Prime Minister Narendra Modi will never admit it. His role models are not Deendayal Upadhyaya and Hedgewar of the RSS whom he periodically pays obeisance to. It is the Indira Gandhi mould in which he tries to cast himself in. Perhaps because he aspires to acquire the pedigree that life did not give him. Even though this may sound really far fetched if we open our minds and close our eyes.
His highly personalised style of functioning at the PMO and in the BJP is not just reminiscent of Mrs Gandhi, but also an unabashed imitation of it. And if imitation is the best form of flattery, it is a no-brainer that you flatter a person you admire almost like a sycophant would.
The mind says that Modi comes from the saffron brigade and is frank about his humble background. It often misses the point that stories of struggling mother and not having a pair of chappals, go down well with the electorate. And it is not easy for the pracharak of the Sangh Parivar to trapeze to a Congress or a left party.
But the open eyes show a Modi switching suits, shawls and stoles, all that would be prohibitive for those not born to wealth, at least thrice a day! From his shoes to the pocket square, the pen and the pin, all smell of money. His extremely coordinated and brilliantly designed sartorial style is something the mind will say is good for India's image. But open your eyes to the reality around, and the mind will ask, is it paid for by the tax payers?
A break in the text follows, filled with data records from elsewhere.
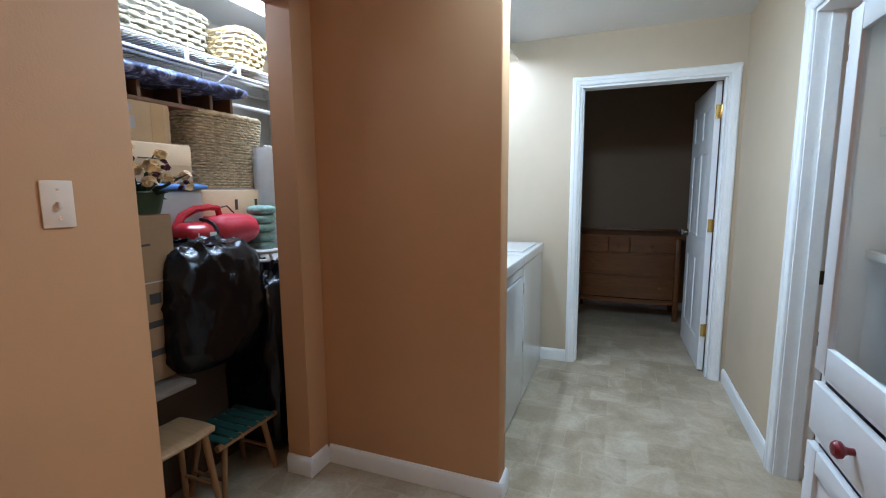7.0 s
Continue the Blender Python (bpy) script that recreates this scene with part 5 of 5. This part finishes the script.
# ---- dark back room ----
def build_dresser():
    t = thing("dresser", (1.668, 7.76, 0), "old oak dresser with bowed drawers in a dark room", "dresser")
    W, D, HT = 0.97, 0.45, 0.83
    bow = lambda x: -0.035 * math.sin(math.pi * x / W)
    for x0, x1 in ((0, 0.045), (W - 0.045, W)):
        for y0, y1 in ((0.0, 0.045), (D - 0.045, D)):
            bm = bmesh.new()
            box(bm, x0, y0, 0.0, x1, y1, HT, 0.004)
            part("post", bm, DRESSER_WOOD, t)
    boxes("side_panel", DRESSER_WOOD, t, [(0.012, 0.04, 0.17, 0.026, D - 0.04, HT)], 0)
    boxes("side_panel", DRESSER_WOOD, t, [(W - 0.026, 0.04, 0.17, W - 0.012, D - 0.04, HT)], 0)
    boxes("back_panel", DRESSER_WOOD, t, [(0.045, D - 0.02, 0.17, W - 0.045, D - 0.01, HT)])
    bm = bmesh.new()
    n = 20
    xs = [-0.03 + (W + 0.06) * k / n for k in range(n + 1)]
    prism(bm, [(x, -0.025 + bow(min(max(x, 0), W))) for x in xs] + [(W + 0.03, D + 0.01), (-0.03, D + 0.01)], HT, HT + 0.025)
    part("top", bm, DRESSER_WOOD, t)
    bm = bmesh.new()
    box(bm, -0.01, D - 0.03, HT + 0.025, W + 0.01, D, HT + 0.058, 0.010)
    part("splash_rail", bm, DRESSER_WOOD, t)

    def front(x0, x1, z0, z1, out, name="drawer"):
        bm = bmesh.new()
        m = 12
        pts = [(x0 + (x1 - x0) * k / m, bow(x0 + (x1 - x0) * k / m) - out) for k in range(m + 1)]
        prism(bm, pts + [(x1, 0.03), (x0, 0.03)], z0, z1)
        return part(name, bm, DRESSER_WOOD, t, smooth=30)

    def pull(dr, x, z):
        bm = bmesh.new()
        lathe(bm, [(0.008, 0), (0.008, 0.012), (0.018, 0.020), (0.018, 0.028), (0.001, 0.032)], 14)
        bmesh.ops.transform(bm, matrix=Matrix.Translation((x, bow(x) - 0.008, z)) @ Matrix.Rotation(radians(90), 4, "X"), verts=bm.verts[:])
        part("knob", bm, DRESSER_WOOD, dr)

    for x0, x1 in ((0.05, 0.305), (0.315, 0.505), (0.515, W - 0.05)):
        d = front(x0, x1, 0.685, 0.818, 0.008)
        pull(d, (x0 + x1) / 2, 0.755)
    for z0, z1 in ((0.46, 0.665), (0.22, 0.44)):
        d = front(0.05, W - 0.05, z0, z1, 0.008)
        pull(d, 0.17, (z0 + z1) / 2)
        pull(d, W - 0.17, (z0 + z1) / 2)
    for z in (0.445, 0.668, 0.818):
        front(0.045, W - 0.045, z, z + 0.014, 0.014, "rail")
    front(0.045, W - 0.045, 0.165, 0.21, 0.004, "apron")


build_dresser()
vn = thing("vanity_cabinet", (1.05, 6.50, 0), "dark wood vanity with a beige laminate counter", "vanity")
boxes("body", MAHOGANY, vn, [(0, 0, 0.08, 0.60, 0.455, 0.84)], 0.004)
boxes("plinth", MAHOGANY, vn, [(0, 0, 0, 0.54, 0.44, 0.08)])
boxes("counter", LAMINATE, vn, [(0, 0, 0.84, 0.635, 0.475, 0.872)], 0.006, "beige laminate counter")
boxes("door", MAHOGANY, vn, [(0.60, 0.02, 0.10, 0.616, 0.435, 0.82)], 0.004)
tw = thing("towel_bar", (0.80, 8.25, 1.56), "thin white towel bar on the dark wall", "towel bar")
bm = bmesh.new()
rod(bm, (0, -0.05, 0), (0.50, -0.05, 0), 0.008)
part("bar", bm, PLASTIC, tw)
for x in (0.0, 0.50):
    bm = bmesh.new()
    box(bm, x - 0.016, -0.062, -0.018, x + 0.016, 0.0, 0.018, 0.004)
    part("bracket", bm, PLASTIC, tw)

# ---- side room, seen through the doorway ----
ac = thing("recliner", (3.15, 5.75, 0.006), "tan upholstered recliner in the dark side room", "armchair")
bm = bmesh.new()
rounded(bm, 0.0, 0.0, 0.42, 0.5, 0.26, 0.72, 0.09, (0.01, 0, 0.02), 7)
part("arm", bm, TAN_CUSHION, ac)
bm = bmesh.new()
rounded(bm, 0.02, 0.01, 0.08, 0.55, 0.60, 0.42, 0.05, n=6)
part("base", bm, DARK_CLOTH, ac)
bm = bmesh.new()
rounded(bm, 0.55, 0.0, 0.30, 0.85, 0.75, 1.12, 0.12, (0.02, 0, 0.03), 7)
part("backrest", bm, DARK_CLOTH, ac)
for x in (0.07, 0.48):
    for y in (0.06, 0.55):
        bm = bmesh.new()
        rod(bm, (x, y, 0), (x, y, 0.09), 0.03)
        part("foot", bm, BLACK, ac)
lt = thing("coffee_table", (3.70, 5.15, 0.006), "low brown wooden table in the dark side room", "table")
boxes("top", FRAME_WOOD, lt, [(0, 0, 0.50, 0.6, 0.55, 0.53)], 0.004)
boxes("rail", FRAME_WOOD, lt, [(0.03, 0.03, 0.40, 0.57, 0.05, 0.50)], 0.002)
for x in (0.02, 0.53):
    for y in (0.02, 0.48):
        boxes("leg", FRAME_WOOD, lt, [(x, y, 0, x + 0.05, y + 0.05, 0.50)], 0.003)

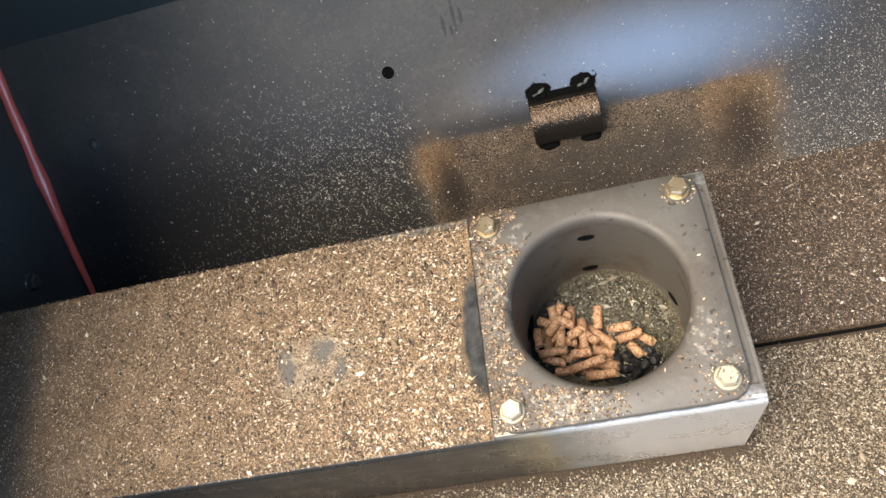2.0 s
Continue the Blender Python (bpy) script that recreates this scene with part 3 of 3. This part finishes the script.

Mrs Gandhi too changed her sarees to suit the event. They told the stories of India's wealth of weaves and helped promote the livelihood of weavers and craftsmen. Rajiv Gandhi's most remembered apparel was the natural shade of pashmina lohi that he wore—it was not the priceless shawl but the way he draped it across his shoulder that had everyone going gaga over him.
Modi may try to be like Indira—a strong and capable leader. But in 18 months, he has shown a strength that has got him nowhere, the capability we have yet to see. He seems to be encouraging cronies like she did, but has not touched people's lives the way she did.
Does Modi really believe that pedigree—even an acquired faux variety—can make a great Prime Minister? He does not have to apply his mind for an answer. He has just to open his eyes and see Rahul Gandhi.
He would do well to look at one of the many photographs of former prime minister Atal Bihari Vajpayee from his own party, for inspiration. It was not just his partymen who love him. The opposition leaders have anecdotes laced with love for this Bharat Ratna.